We need to strengthen its social foundations and to bring Europe closer to its citizens. Youth unemployment today is a cause for real alarm. Employment should be the absolute priority. First of all we must make sure that the financial resources allocated to tackling this problem are governed by effective rules and applied properly and directly where they are needed. Illegal and undeclared work must also be targeted. Investment in research and innovation should also be our priority, to make Europe a pioneering environment in which young scientists play a leading role. In tandem with this, the Union and Member States need to invest more in education and training. Measures to promote personal development, culture, intelligence and socialisation should be promoted. The free movement of people and goods must be ensured: we must get the message across that Europe is open to the entire world, and that it is capable of defending its economic interests and social advances.

 

So, solutions exist and Europe can deliver them.
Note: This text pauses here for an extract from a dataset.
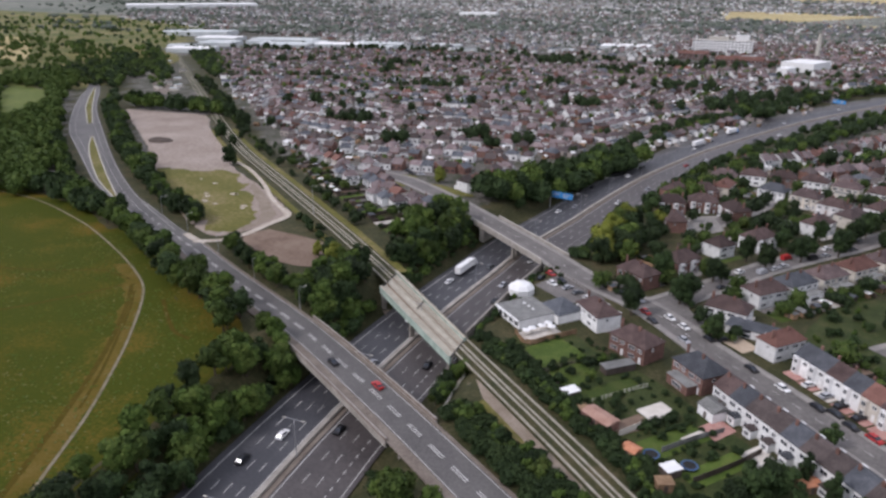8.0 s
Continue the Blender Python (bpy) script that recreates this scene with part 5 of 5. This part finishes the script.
def lorry(x, y, z, rz, cab, box, label):
    e = thing("lorry", label, "lorry", pose(x, y, z, 0, 0, rz))
    part("trailer", box_bm(-8, 4.6, -1.25, 1.25, 1.1, 3.95, bevel=0.06), box, e)
    c = part("cab", profile_bm([(5.0, 0.5), (7.0, 0.5), (7.05, 1.6), (6.7, 2.9), (5.6, 3.5), (5.0, 3.5)], 1.22, top_in=0.1), cab, e)
    part("windscreen", profile_bm([(7.08, 1.7), (7.1, 1.75), (6.82, 2.7), (6.76, 2.68)], 1.1), M["glass"], c)
    part("chassis", box_bm(-7.6, 6.0, -0.5, 0.5, 0.7, 1.05), M["black"], e)
    for sx in (-6.6, -5.3, -4.0, 3.4, 6.2):
        for sy in (-1.05, 1.05):
            w = part("wheel", lathe_wheel(0.5, 0.34), M["black"], e)
            w.matrix_basis = pose(sx, sy, 0.5)
    return e


vr = random.Random(44)
MW_FINE = resample(MOTORWAY, 6)


def on_motorway(y0, off):
    i = min(range(1, len(MW_FINE) - 1), key=lambda k: abs(MW_FINE[k].y - y0))
    p, q = MW_FINE[i], MW_FINE[i + 1]
    t = (q - p).normalized()
    return p.x + t.y * off, p.y - t.x * off, p.z + 0.02, math.degrees(math.atan2(t.y, t.x))


LANES = [-15.4, -11.7, -8.1, -4.5, 4.5, 8.1, 11.7, 15.4]
for k, (y0, lane, col) in enumerate(((122, 1, 2), (138, 2, 0), (176, 3, 1), (205, 2, 0), (243, 1, 0), (262, 3, 5), (250, 5, 1), (232, 6, 2), (276, 5, 0), (186, 6, 2), (146, 4, 2), (340, 1, 0), (352, 2, 1), (372, 5, 0), (392, 0, 2), (405, 6, 1),
                                    (420, 2, 0), (446, 1, 5), (465, 5, 3), (480, 6, 0), (505, 2, 0), (530, 1, 1), (552, 5, 2), (580, 6, 0), (620, 2, 0), (660, 5, 1), (700, 1, 0), (760, 6, 0), (820, 2, 1), (880, 5, 0), (960, 1, 0), (1040, 6, 1))):
    x, y, z, g = on_motorway(y0, LANES[lane])
    car(col, x, y, z, g if lane < 4 else g + 180, group="motorway traffic")
for y0, lane, c, b, lab in ((258, 1, "white", "whitetop", "white articulated lorry on the motorway"), (512, 1, "white", "whitetop", "white box lorry on the motorway"), (560, 0, "blue", "whitetop", "white lorry with a blue cab on the motorway"),
                            (735, 6, "red", "red", "red box lorry on the motorway")):
    x, y, z, g = on_motorway(y0, LANES[lane])
    lorry(x, y, z, g if lane < 4 else g + 180, M[c], M[b], lab)
p, g = at(NR_LINE, na + 22)
car(3, p.x + 1.2, p.y + 1.7, p.z + 0.07, g)
p, g = at(NR_LINE, na + 40)
car(2, p.x - 1.2, p.y - 1.8, p.z + 0.07, g + 180)
for x, y, rz, col in ((89.3, 223, -50, 0), (93.7, 217.7, -50, 0), (94, 208.5, -50, 1), (101.3, 212, -50, 2), (127.1, 181.6, -52, 2), (130.9, 179.9, -52, 2), (133.6, 175.0, -52, 2), (138.0, 171.2, -52, 3), (119.5, 188.6, -52, 0), (112.3, 197.0, -52, 2), (105, 213, 40, 2),
                      (48, 238, -45, 0), (51, 241, -45, 2), (54, 236, 45, 1), (46, 246, -45, 3), (58, 233, 45, 5), (62, 229, -50, 0), (66, 243, -45, 2), (43, 242, 80, 2), (72, 238, -48, 2), (79, 234, -48, 1), (81.5, 225, -48, 3), (84, 219, -48, 2)):
    car(col, x, y, ground_z(x, y) + 0.2, rz, group="parked cars")
for s, n in ((S1, 22), (S2, 9), (S3, 10)):
    for k in range(n):
        p, g = at(s, 18 + k * 7.5 + vr.uniform(-2, 2))
        o = vr.choice((-2.5, 2.5))
        x, y = p.x + math.sin(radians(g)) * o, p.y - math.cos(radians(g)) * o
        car(vr.choice((0, 0, 1, 2, 5, 2, 3)), x, y, ground_z(x, y) + 0.12, g, vr.random() < 0.12, "parked cars")

# ---- signs, lamps and fences ----


def lamp_post(x, y, z, rz, h=11.0, twin=True):
    e = thing("street_lamp", "tall grey steel twin-arm street lamp" if twin else "grey steel pole with a street lamp arm", "street lamp", pose(x, y, z, 0, 0, rz), "motorway lamps")
    bm = bmesh.new()
    bmesh.ops.create_cone(bm, cap_ends=True, segments=8, radius1=0.14, radius2=0.08, depth=h, matrix=Matrix.Translation((0, 0, h / 2)))
    part("pole", bm, M["steel"], e)
    for s in (-1, 1) if twin else (1,):
        part("arm", box_bm(min(0, s * 2.4), max(0, s * 2.4), -0.06, 0.06, h - 0.1, h + 0.02), M["steel"], e)
        part("lamp_head", box_bm(s * 2.6 - 0.45, s * 2.6 + 0.45, -0.16, 0.16, h - 0.14, h + 0.06, bevel=0.03), M["palecon"], e)
    return e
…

The EESC has already put forward detailed proposals to the European Commission for addressing the economic crisis. Its package of recommendations includes opinions on a European minimum income, on a financial transaction tax and on issuing European bonds.

 

The European Union must of course listen carefully to the views and proposals of civil society, work on them and draw them together, just as the EESC suggests: incorporating the willingness of businesses to take the initiative and invest, harnessing the energy of workers and what they have to offer, and maximising the sense of solidarity that drives all those who make up the European Economic and Social Committee.

 

Lastly, as I emphasised in the programme it was my honour to draw up when I took up my post, a human project is meaningless if humans are not its ultimate aim. Our wounds will not be healed by social retreat, but rather through entrepreneurship, jobs and solidarity. The only way to prevent extreme nationalists from tricking vulnerable people, promising them a glowing future, a golden dawn heralding better days, is to be bold and inventive in showing them, in practical terms, how strength lies in unity. This is the way to successfully fend off political and economic speculators of all kinds and secure better living conditions for all.

 

We must put Europe back on its feet, improve it and protect it, but we must not do this for the sake of systems, structures or abstract concepts, but for the citizens of Europe.